За спиной зашуршало. Это Володя сдернул со стола газеты. Я оглянулся и обомлел. Все было, как в добрые мирные времена, разве в сильно уменьшенном масштабе. Даже несколько ломтиков отливающей розовым закатом семги лежало на одной из продолговатых тарелочек. В графине посверкивало красное вино, горочкой был нарезан — белый — белый! — хлеб, открыты банки шпротов, фаршированного перца…
К горлу подкатил комок, и я был готов разреветься. Нет, не от радости полуголодного человека, которому предстоит попробовать все эти яства, а от необыкновенного чувства, благодарности судьбе за то, что она не обошла меня такими преданными друзьями. Позже я узнал, что эта вечеринка стоила Борису золотого червонца из его великолепной, от отца, коллекции монет, а Володе — детекторного приемника вместе с антенной.
С того вечера прошел год. Свои восемнадцать я встречу в пути. И я вспоминаю, как однажды всегда уравновешенный Григорьич сорвался с места и кинулся к незнакомому солдату моего возраста, ну разве чуток постарше:
— Сашок, родной! Выздоровел?
— Выздоровел, Григорьич. Как видишь…
— Соскучился? Как нас-то разыскал? Я уж думал, на другой какой фронт тебя турнули. Да садись, рассказывай…
А тут из других расчетов подошли, окружили парня по имени Сашок, похлопывают его, ощупывают, зовут наперебой каждый в свой расчет. А Сашок улыбается счастливо и не знает, что сказать, что ответить. Я догадался, что Сашок воевал в нашей роте, был ранен и вот теперь возвратился, и все ему несказанно рады, потому что он наверняка хороший боец и товарищ.
И тогда еще я подумал: а как-то встретят меня, если я вернусь в роту после ранения?..
1972 год. Июнь. Почти тридцать лет минуло с тех пор, как мы, семнадцатилетние, уходили на фронт.
Тридцать лет — это, по сути, целая жизнь. Жизнь, полная радостей и невзгод, счастливых минут и несказанного горя.

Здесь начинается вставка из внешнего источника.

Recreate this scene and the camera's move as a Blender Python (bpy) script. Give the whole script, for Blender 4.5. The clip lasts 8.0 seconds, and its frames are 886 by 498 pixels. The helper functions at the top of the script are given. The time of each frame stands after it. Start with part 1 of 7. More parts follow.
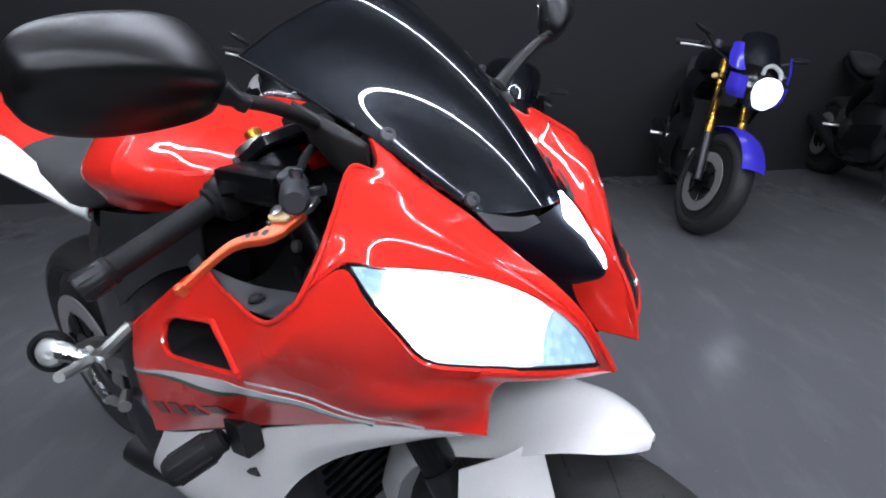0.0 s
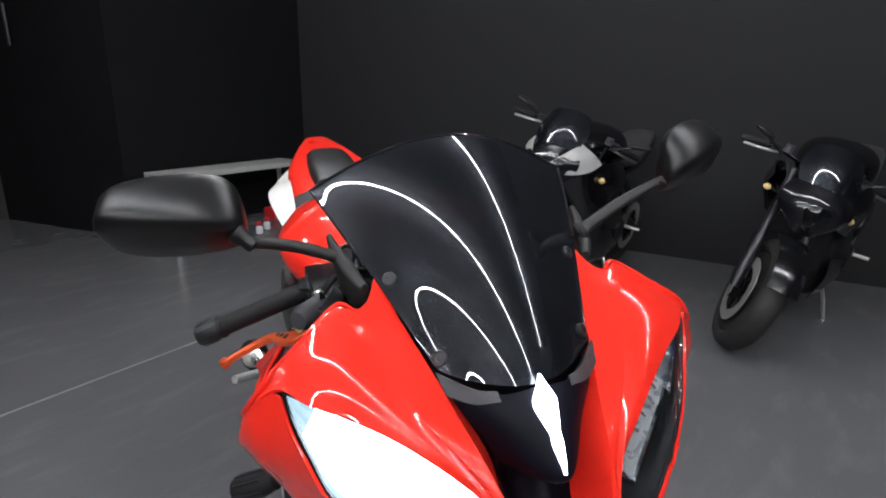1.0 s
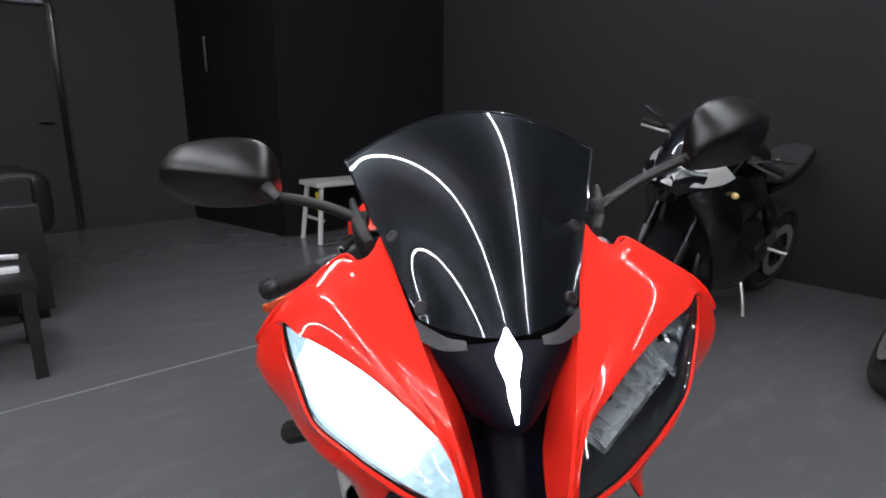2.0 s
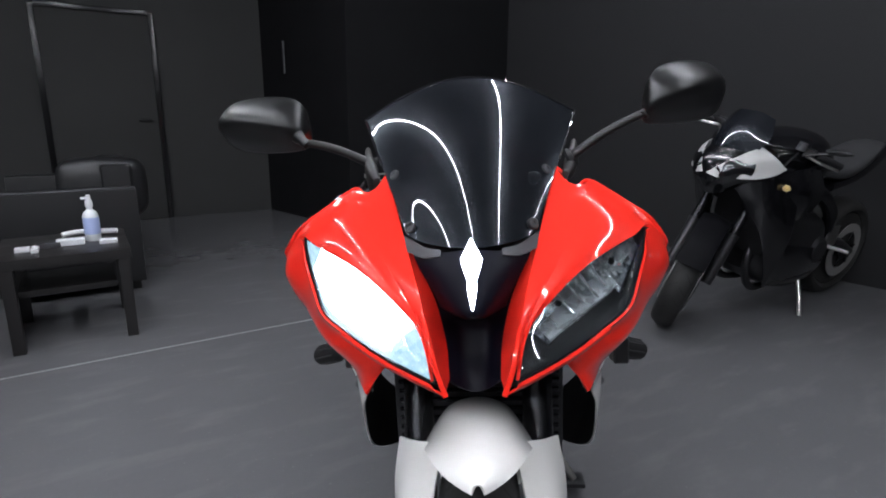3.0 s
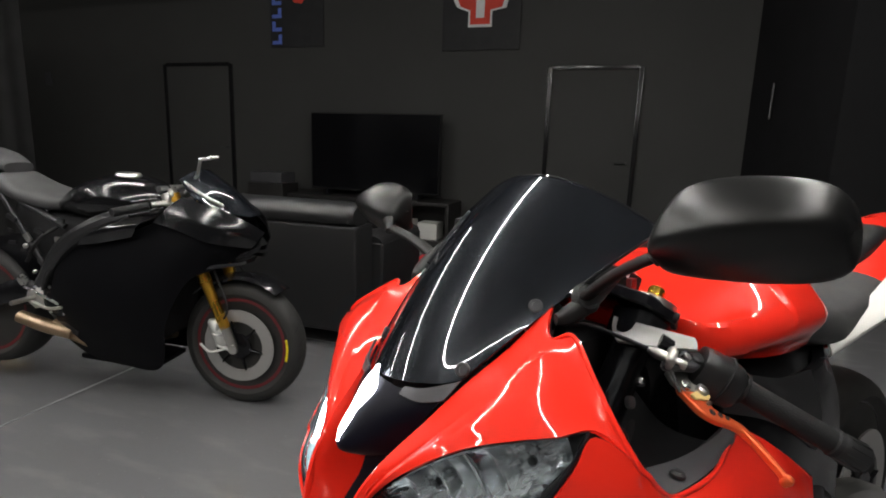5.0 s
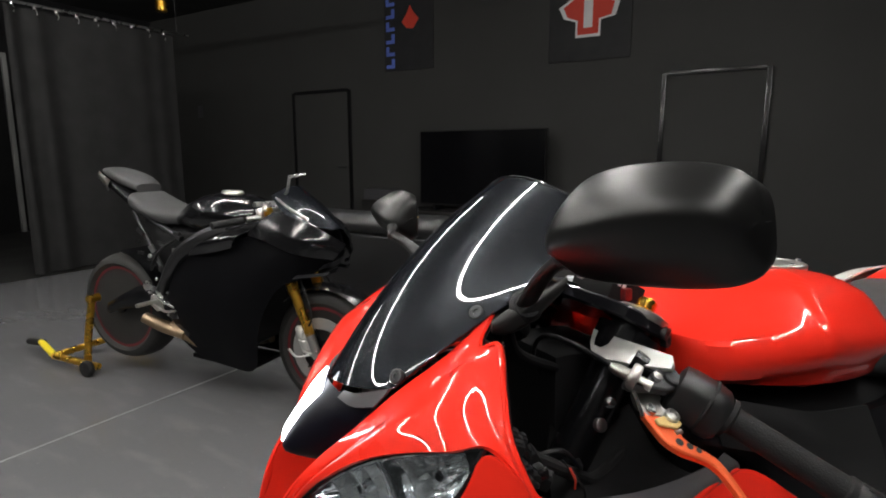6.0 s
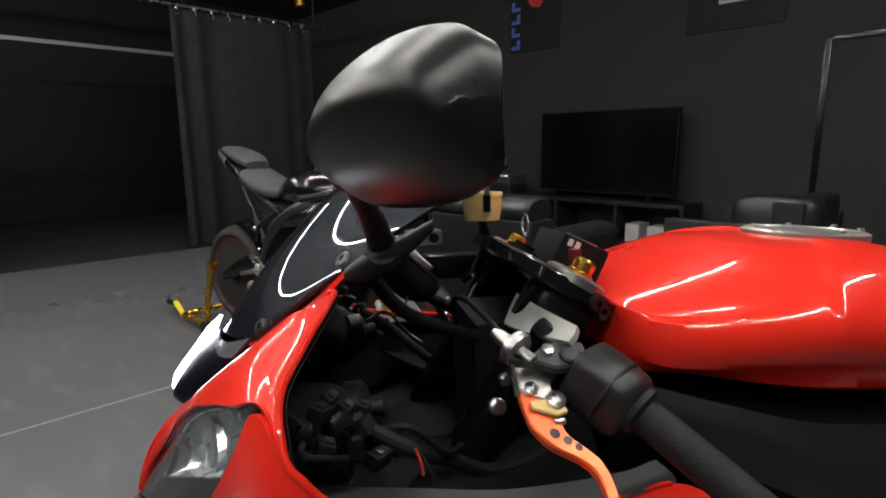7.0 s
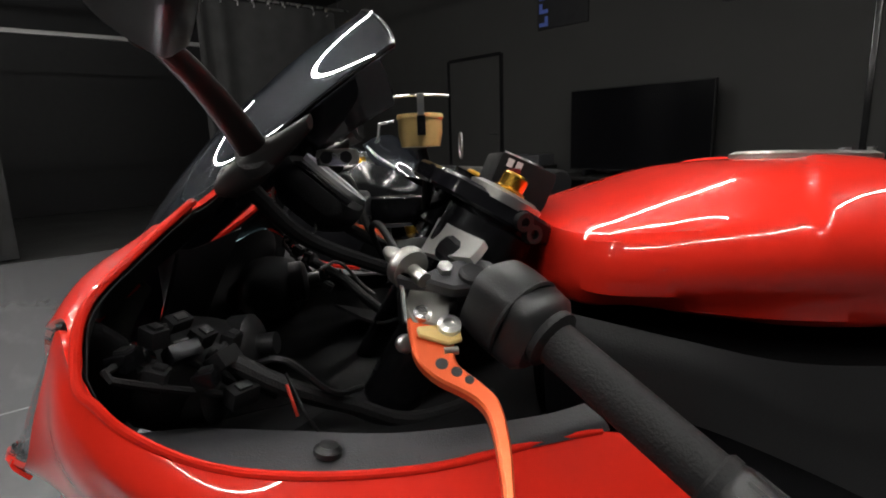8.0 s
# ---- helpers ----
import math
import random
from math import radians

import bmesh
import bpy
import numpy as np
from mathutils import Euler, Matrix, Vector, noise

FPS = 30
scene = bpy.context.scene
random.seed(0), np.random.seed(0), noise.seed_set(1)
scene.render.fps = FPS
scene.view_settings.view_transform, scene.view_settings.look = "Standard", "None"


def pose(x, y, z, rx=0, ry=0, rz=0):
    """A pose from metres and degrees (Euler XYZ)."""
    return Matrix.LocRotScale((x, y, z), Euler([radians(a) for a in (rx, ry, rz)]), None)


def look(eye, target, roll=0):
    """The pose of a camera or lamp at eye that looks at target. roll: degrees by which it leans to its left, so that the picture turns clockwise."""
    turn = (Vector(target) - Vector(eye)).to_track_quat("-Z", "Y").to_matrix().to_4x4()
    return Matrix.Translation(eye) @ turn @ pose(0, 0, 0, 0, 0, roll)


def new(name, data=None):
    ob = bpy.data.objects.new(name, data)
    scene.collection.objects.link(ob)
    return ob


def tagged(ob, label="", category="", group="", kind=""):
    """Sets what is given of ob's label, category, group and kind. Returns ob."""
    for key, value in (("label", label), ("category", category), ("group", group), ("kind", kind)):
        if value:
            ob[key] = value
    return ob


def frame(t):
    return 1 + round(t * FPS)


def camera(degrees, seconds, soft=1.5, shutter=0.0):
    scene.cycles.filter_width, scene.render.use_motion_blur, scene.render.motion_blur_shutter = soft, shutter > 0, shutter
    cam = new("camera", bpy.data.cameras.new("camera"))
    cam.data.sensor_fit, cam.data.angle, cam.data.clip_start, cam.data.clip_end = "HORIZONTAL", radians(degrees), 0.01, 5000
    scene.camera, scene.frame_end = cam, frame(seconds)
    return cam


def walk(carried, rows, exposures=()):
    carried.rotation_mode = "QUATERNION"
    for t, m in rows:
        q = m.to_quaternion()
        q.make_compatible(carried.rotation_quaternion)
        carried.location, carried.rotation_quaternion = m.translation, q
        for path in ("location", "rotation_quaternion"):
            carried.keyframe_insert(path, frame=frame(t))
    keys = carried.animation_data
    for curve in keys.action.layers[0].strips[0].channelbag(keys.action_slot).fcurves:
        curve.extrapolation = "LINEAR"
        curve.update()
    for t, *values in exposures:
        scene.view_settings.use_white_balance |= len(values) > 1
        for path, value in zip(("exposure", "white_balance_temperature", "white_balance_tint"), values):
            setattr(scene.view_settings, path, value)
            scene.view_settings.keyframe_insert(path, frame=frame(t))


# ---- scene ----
cam = camera(77.4, 8.0, 1.9)
PATH = [
    (0, (1.903, 1.13, 1.087), (3.782, 1.182, 0.403), -1.7),
    (0.2, (1.905, 1.066, 1.111), (3.774, 1.268, 0.429), -1.7),
    (0.5, (1.932, 0.926, 1.154), (3.693, 1.608, 0.495), -1.9),
    (1, (2.025, 0.81, 1.212), (3.61, 1.898, 0.66), 1.0),
    (1.5, (2.111, 0.753, 1.207), (3.563, 2.042, 0.727), 1.4),
    (2, (2.098, 0.639, 1.158), (3.345, 2.125, 0.67), 0.5),
    (2.2, (2.079, 0.575, 1.152), (3.231, 2.127, 0.636), 0.8),
    (3.3, (2.091, 0.422, 1.084), (3.043, 2.123, 0.639), 0.6),
    (3.5, (2.154, 0.426, 1.092), (2.966, 2.199, 0.648), 1.1),
    (4, (2.39, 0.464, 1.139), (2.726, 2.382, 0.683), 3.2),
    (4.5, (2.6, 0.478, 1.159), (2.465, 2.434, 0.761), 1.7),
    (5, (2.765, 0.448, 1.198), (2.148, 2.312, 0.815), 1.9),
    (5.2, (2.805, 0.451, 1.202), (2.121, 2.294, 0.83), 1.2),
    (6.3, (2.985, 0.604, 1.167), (1.873, 2.232, 0.831), -0.3),
    (6.5, (3.011, 0.642, 1.155), (1.858, 2.238, 0.808), -0.7),
    (7, (3.102, 0.775, 1.12), (1.7, 2.153, 0.751), -0.4),
    (7.5, (3.142, 0.862, 1.093), (1.575, 2.037, 0.693), -0.1),
    (8, (3.131, 0.902, 1.042), (1.645, 2.177, 0.634), -1.8),
]
walk(
    cam,
    [(t, look(eye, target, roll)) for t, eye, target, roll in PATH],
    [(0, 0.38, 5620, 13), (1, 0.3, 6150, 11), (2, 0.3, 6100, 11), (3.5, 0.36, 5880, 12), (4.3, 0.36, 6450, 9), (5, 0.34, 6700, 8), (6.5, 0.36, 6700, 8), (7, 0.28, 6700, 8), (8, 0.28, 6700, 8)],
)

# ---- world and light ----
world = bpy.data.worlds.new("world")
scene.world = world
world.use_nodes = True
world.node_tree.nodes["Background"].inputs[0].default_value = (0.02, 0.021, 0.024, 1)
world.node_tree.nodes["Background"].inputs[1].default_value = 0.3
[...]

Я стою у обложенного венками и цветами холмика. Здесь покоится моя мама. Умерла она не от старости, хотя и прожила не так уж мало. Умерла от болезни, вызванной постоянным недоеданием в трудные военные годы… Нет более тяжкого горя на свете, чем похороны матери. В этот мирный, теплый и солнечный день война вновь напомнила о себе неожиданной смертью самого родного и близкого человека.
Нет, такое не забывается. И потому я с особым чувством гордости за новое поколение семнадцатилетних смотрю на них, стоящих у Вечного огня в торжественном молчании. Почетный караул сменяется каждые двадцать минут. Перед тем как заступить на недельную вахту, они, мальчишки и девчонки, приносят клятву верности:
«Я, вступая на почетный комсомольско-пионерский пост у Вечного огня памяти героев, павших в борьбе с немецко-фашистскими захватчиками за нашу Советскую Родину, клянусь быть достойным их памяти…»
Их памяти! Значит, и памяти Юрки Кононова, Григорьича — он так и не пришел в сознание после ранения, как мне потом рассказали, и многих других моих товарищей, отдавших свои жизни за счастье миллионов советских людей.
А я больше на фронт не попал. Из госпиталя меня выписали весной, в марте сорок четвертого, дав шестимесячную отсрочку для окончательного выздоровления. Левая рука моя бессильно повисла вдоль тела. Мне предписано было отдыхать, прогуливаться, ежедневно делать гимнастику. Недоставало еще предписания танцевать и веселиться, когда еще содрогалась от взрывов земля и люди расплачивались жизнями за то, чтоб ее, многострадальную, никогда не топтал больше кованый фашистский сапог.